Saturday, July 11, 2009
Soledad with Solutions, Don Lemon on Weekends-New Day in Media?
We're just a little more than a week away from Black in America 2. And, it seems CNN Correspondent Soledad O'Brien has picked up a new name-- "Soledad on Solutions" or "Soledad with Solutions."
That's how anchor Don Lemon referred to O'Brien in introducing an excerpt from the second year of this two-night documentary project focused on the state of black Americans. (See photos of the two broadcast journalists from the CNN talent Web site)
While tonight's piece on African-American males and mental illness was interesting, I've been particularly interested in the apparent emphasis on race & diversity topics in Lemon's weekend program.
Lemon's CNN Newsroom Line-up
Along with Barack Obama's visit to Ghana, the disturbing of Emmett Till's grave, the Michael Jackson death investigation, one might suspect that an usually high number of Lemon's stories (the ones in his newscasts) have to do with African Americans. Even in the interview with a young man allegedly turned away from a swimming pool because of his race, Lemon identified with the obvious racial component of this story.
One has to wonder if tonight's CNN Newsroom line-up is simply a coincidence or if there is some deliberate attempt on Lemon's part as an anchor to ensure that these stories get covered adequately.
It should be noted that a lot of these stories have been on the air all day, not just during Lemon's newscasts. So, it may be just a day for these types of stories.
I think it's "interesting" to note the line-up of stories tonight and even an extended interview coming up on the 10 p.m. (EDT) show with NAACP CEO Ben Jealous, about whom I've written here previously.

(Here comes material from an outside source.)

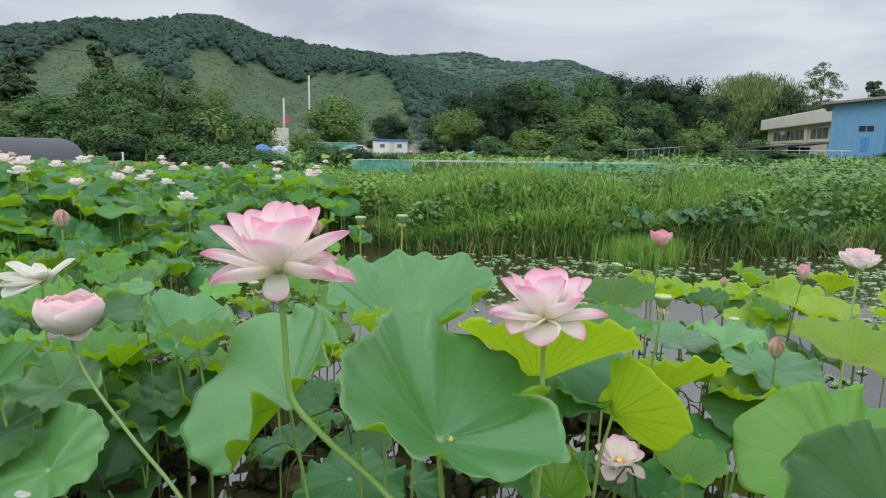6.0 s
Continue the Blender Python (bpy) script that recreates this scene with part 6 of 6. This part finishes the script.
# box truck at the wall
ob = thing("box_truck", pose(-33.5, 50, 2.1), "white box truck body parked by the wall", "truck")
part("box_body", box_bm(-4.2, 2.6, -1.1, 1.1, 0.75, 2.95, 0.05), M_WHITE, ob)
part("side_skirt", box_bm(-4.2, 2.6, -1.12, -1.08, 0.55, 0.74, 0.01), M_PIPE, ob)
part("corner_post", box_bm(2.52, 2.64, -1.15, -1.11, 0.72, 2.96, 0.01), M_PIPE, ob)
part("chassis", box_bm(-4.0, 2.4, -0.8, 0.8, 0.35, 0.6, 0.02), M_DARK, ob)
for xx in (-3.0, -2.0, 1.4):
    for sy in (-0.85, 0.85):
        bm = bmesh.new()
        bmesh.ops.create_cone(bm, cap_ends=True, segments=18, radius1=0.42, radius2=0.42, depth=0.28)
        part("wheel", bm, M_TYRE, ob).matrix_basis = pose(xx, sy, 0.42, 90, 0, 0)

# cream two-storey building with an awning
ob = thing("cream_building", pose(67.24, 92.0, gz(62, 80), 0, 0, -112.9), "cream plastered two-storey building with strip windows", "building")
WIN = [(3.6, 18.6, 2.35, 3.75), (21.0, 27.6, 2.35, 3.75)]
part("wall", wall_with_openings(0.6, 34, -1.0, 4.2, 0, 0.3, WIN), M_CREAM, ob)
part("side_wall", box_bm(0.6, 0.9, 0.302, 10, -1.0, 4.2), M_CREAM, ob)
part("back_wall", box_bm(0.902, 34, 9.7, 10, -1.0, 4.2), M_CREAM, ob)
# Near-black board behind the windows, standing for unlit rooms.
part("interior", box_bm(1.0, 33.8, 1.4, 1.6, -0.9, 4.1), M_DARK, ob)
part("parapet", box_bm(-0.4, 34.6, -0.9, 10.3, 4.2, 5.75, 0.04), M_CREAM_PALE, ob, "pale overhanging parapet streaked with dirt")
part("ledge", box_bm(0.6, 34, -0.14, -0.003, 2.05, 2.3, 0.02), M_CREAM_PALE, ob)
part("pillar", box_bm(19.2, 20.4, -0.15, -0.003, -0.9, 4.18, 0.02), M_CREAM_PALE, ob)
window(ob, 3.6, 18.6, 2.35, 3.75, 0, 7, M_CREAM_PALE)
window(ob, 21.0, 27.6, 2.35, 3.75, 0, 3, M_CREAM_PALE)
part("vent_unit", box_bm(9.6, 11.6, -0.6, -0.142, 3.2, 3.75, 0.03), M_PIPE, ob)
ob2 = thing("awning", pose(48.6, 63, gz(47, 63) - 0.55), "grey lean-to awning over a cluttered yard", "awning")
bm = bmesh.new()
box_bm(-4.0, 5.4, -2.0, 3.5, -0.06, 0.06, 0.01, bm)
# Dark panel added to stand for the shade under the awning.
part("shade_panel", box_bm(-1.0, 5.3, 3.0, 3.2, -0.3, 1.9), M_DARK, ob2)
aw = part("awning_roof", bm, M_ROOFGREY, ob2)
aw.matrix_basis = pose(0, 0, 2.0, -4, -4, 0)
for xx in (-3.2, 0.2, 3.6):
    part("post", box_bm(xx - 0.05, xx + 0.05, -1.7, -1.6, -0.4, 2.02 + 0.07 * xx * 0.98, 0.01), M_PIPE, ob2)
for k, (xx, w_, h_, mat_) in enumerate(((-1.4, 1.4, 1.5, M_CREAM_PALE), (1.3, 0.9, 0.9, M_ROOFBLUE), (2.4, 1.1, 1.0, M_WHITE), (3.6, 0.8, 0.7, M_PIPE), (-2.6, 0.6, 0.7, M_WHITE))):
    crate = thing("crate", pose(48.6 + xx, 62.2 + 0.3 * (k % 2), gz(47, 63)), ("beige door panel leaning in the yard", "blue drum-sized crate in the yard", "white crate in the yard", "grey metal crate in the yard", "white sack-like crate in the yard")[k], "crate", "yard clutter")
    part("body", box_bm(-w_ / 2, w_ / 2, -0.3, 0.3, -0.2, h_, 0.04), mat_, crate)
    part("lid", box_bm(-w_ / 2 - 0.02, w_ / 2 + 0.02, -0.32, 0.32, h_ + 0.002, h_ + 0.05, 0.01), mat_, crate)

# blue corrugated shed
ob = thing("blue_shed", pose(42.6, 50, gz(43, 50), 0, 0, -43), "blue corrugated metal shed with a sloping roof", "building")
bm = bmesh.new()


def corrugated(bm_, x0, x1, z0, top0, top1, hole=None, pitch=0.2, depth=0.035):
    """A ribbed sheet wall along x; its top slopes from top0 to top1."""
    n = int((x1 - x0) / pitch) * 2
    cols = []
    for i in range(n + 1):
        xx = x0 + (x1 - x0) * i / n
        yy = -depth if (i // 1) % 2 else 0.0
        tz = top0 + (top1 - top0) * i / n
        cols.append([bm_.verts.new((xx, yy, q)) for q in (z0, hole[2] if hole else (z0 + tz) / 2, hole[3] if hole else (z0 + tz) / 2 + 0.3, tz)])
    for i in range(n):
        xm = x0 + (x1 - x0) * (i + 0.5) / n
        for j in range(3):
            if hole and j == 1 and hole[0] < xm < hole[1]:
                continue
            bm_.faces.new((cols[i][j], cols[i + 1][j], cols[i + 1][j + 1], cols[i][j + 1]))


corrugated(bm, 0, 12, 0.35, 4.85, 5.9, (2.0, 3.2, 2.5, 3.1))
part("sheet_wall", bm, M_BLUE, ob)
part("back_wall", box_bm(0.0, 12, 0.06, 0.2, 0.3, 2.4), M_BLUE_WORN, ob)
part("side_wall", box_bm(-0.02, 0.14, 0.22, 9, -0.3, 4.9), M_BLUE, ob)
part("plinth", box_bm(-0.05, 12, -0.06, 0.3, -0.5, 0.34, 0.02), M_CREAM_PALE, ob)
part("worn_patch", box_bm(2.3, 2.9, -0.052, -0.044, 0.9, 2.1, 0.002), M_BLUE_WORN, ob, "darker rubbed blue paint")
part("seam", box_bm(4.0, 4.05, -0.06, -0.04, 0.4, 5.45), M_BLUE_WORN, ob)
window(ob, 2.0, 3.2, 2.5, 3.1, -0.04, 2, M_BLUE, M_DARK, 0.06)
bm = bmesh.new()
box_bm(-0.9, 13, -0.7, 9.5, -0.08, 0.12, 0.01, bm)
rf = part("roof", bm, M_RUST, ob)
rf.matrix_basis = pose(0, 0, 4.98, 0, -5.0, 0)

# small things far off
ob = thing("red_marker", pose(11.76, 98.2, 0.72), "red and white roadside marker beside the hut", "marker")
v, f = lathe([(0.30, 0.0), (0.28, 0.08), (0.16, 0.5), (0.05, 1.0)], 12)
part("cone", mesh_of("cone", v, f, [M_RED]), None, ob)
v, f = lathe([(0.185, 0.42), (0.19, 0.44), (0.15, 0.62), (0.13, 0.64)], 12)
part("band", mesh_of("band", v, f, [M_WHITE]), None, ob, "white band")
ob = thing("net_heap", pose(16.5, 74, gz(16.5, 74)), "crumpled heap of green netting in the field", "net")
bm = bmesh.new()
bmesh.ops.create_icosphere(bm, subdivisions=3, radius=1.0)
for v in bm.verts:
    n_ = noise.noise(v.co * 2.1 + Vector((5, 1, 0)))
    v.co = Vector((v.co.x * 1.5, v.co.y * 0.9, max(v.co.z, -0.2) * 0.85)) * (1 + 0.3 * n_)
part("netting", bm, M_GREENPOST, ob)
ob = thing("low_wall", pose(15.4, 110, 1.7), "low grey block wall behind the hut", "wall")
part("blocks", box_bm(-2.6, 2.6, -0.1, 0.1, -1.2, 0.75, 0.02), M_POLE, ob)
part("coping", box_bm(-2.7, 2.7, -0.16, 0.16, 0.752, 0.84, 0.01), M_POST, ob)
ob = thing("stake", pose(-10.3, 33.9, gz(-10.3, 33.9)), "short white stake at the edge of the tilled soil", "stake")
part("shaft", box_bm(-0.035, 0.035, -0.035, 0.035, -0.2, 0.62, 0.008), M_WHITE, ob)
part("cap", box_bm(-0.05, 0.05, -0.05, 0.05, 0.622, 0.68, 0.01), M_WHITE, ob)
ob = thing("pipe_rail", pose(35.57, 51.34, 0.0), "thin pale pipe rail across the yard", "rail")
v, f = tube_data([(0, 0, 1.95), (2.76, -8.66, 1.97)], [0.03, 0.03], 6)
part("pipe", mesh_of("pipe", v, f, [M_PIPE]), None, ob)
for k in range(4):
    t_ = 0.08 + 0.28 * k
    v, f = tube_data([(2.76 * t_, -8.66 * t_, 0.4), (2.76 * t_, -8.66 * t_, 1.94)], [0.025, 0.025], 6)
    part("post", mesh_of("post", v, f, [M_POST]), None, ob)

I will be watching this evening to see if the interviewer (presumably either Don Lemon or Newsroom Morning anchor T.J. Holmes, an African-American) makes a difference in the direction that interview on the 100th anniversary of NAACP takes.
Black in America: An EVERYDAY Story
A point that I made in my writing on CNN's original Black in America documentary last July was the importance of continuous "everyday" news coverage of the concerns of AFrican-Americans. In other words, the "Black Experience" is bigger than what can be contained in four hours of coverage (or eight hours, if you combine the 2008 and 2009 installments of Black in America)
As a television producer, I know firsthand, it's who's behind the scenes that makes the difference in what gets covered.
Until today I had not paid much attention to Don Lemon, especially since he was moved a year or so ago to the weekend shift (I believe he swapped places with CNN's Rick Sanchez). Some might view this shift as a demotion for Lemon. But, maybe not.
I recall the weekend evening- CNN Newsroom shows a couple years ago when Rick Sanchez would add an extra measure of "culture" to his view of stories that connect with his background as a Cuban American. (Sanchez somehwat pioneered the use of Twitter and Facebook during TV news programs during the most recent presidential campaign.)
Could Don Lemon's "perspective" as an African Americans do the same as Rick Sanchez has done for those of Cuban/Latino/Hispanic descent?
Lemon, who before his current job at CNN, worked as network correspondent and local news anchor in several markets, was written about earlier this week on The Huffington Post, for his defense of the over-abundance of Michael Jackson coverage.
I'll have to admit how surprised I was last Saturday evening to see so much emphasis placed on Jackson. Last Saturday (July 4), I tuned in to CNN looking for live coverage Nashville police neweers (news conferences) about what turned out to be Steve McNair's murder.
Instead, Lemon was tossing to interviews with people at the Essence Music Festival (Queen Latifah to be one) talking about Michael Jsckson.
Now that I've read Lemon's comments on CNN's Reliable Sources, I can see why. Either he's touting the company (CNN) line about a decision to emphasize Michael Jackson or he REALLY sees Michael Jackson as an "accidental civil rights leader." Really?
As a life member of the 100-year-old NAACP and a former NAACP Youth leader, I would take issue with this characterization. It will be interesting to see if Michael Jackson comes up in Lemon's interview with Ben Jealous.
The Bottomline on Lemon and O'Brien
My point in this long, somewhat rambling, post-- Don Lemon and Soledad O'Brien seem to be (however unintentional it might be) taking seriously the goal of reflecting the black experience in "everyday" presentation of the news.
Make no mistake-- O'Brien is all about drawing viewers to the project on which she and her army of producers have worked for more than a year, Black in America 2.
It's a business folks.
And, the data show that we African-Americans watch more TV than other racial groups. So, it's probably not a bad idea to give us a little bit more attention.
More on "Black in America 2" in the next few days as we set the stage for an event related to Black in America 2.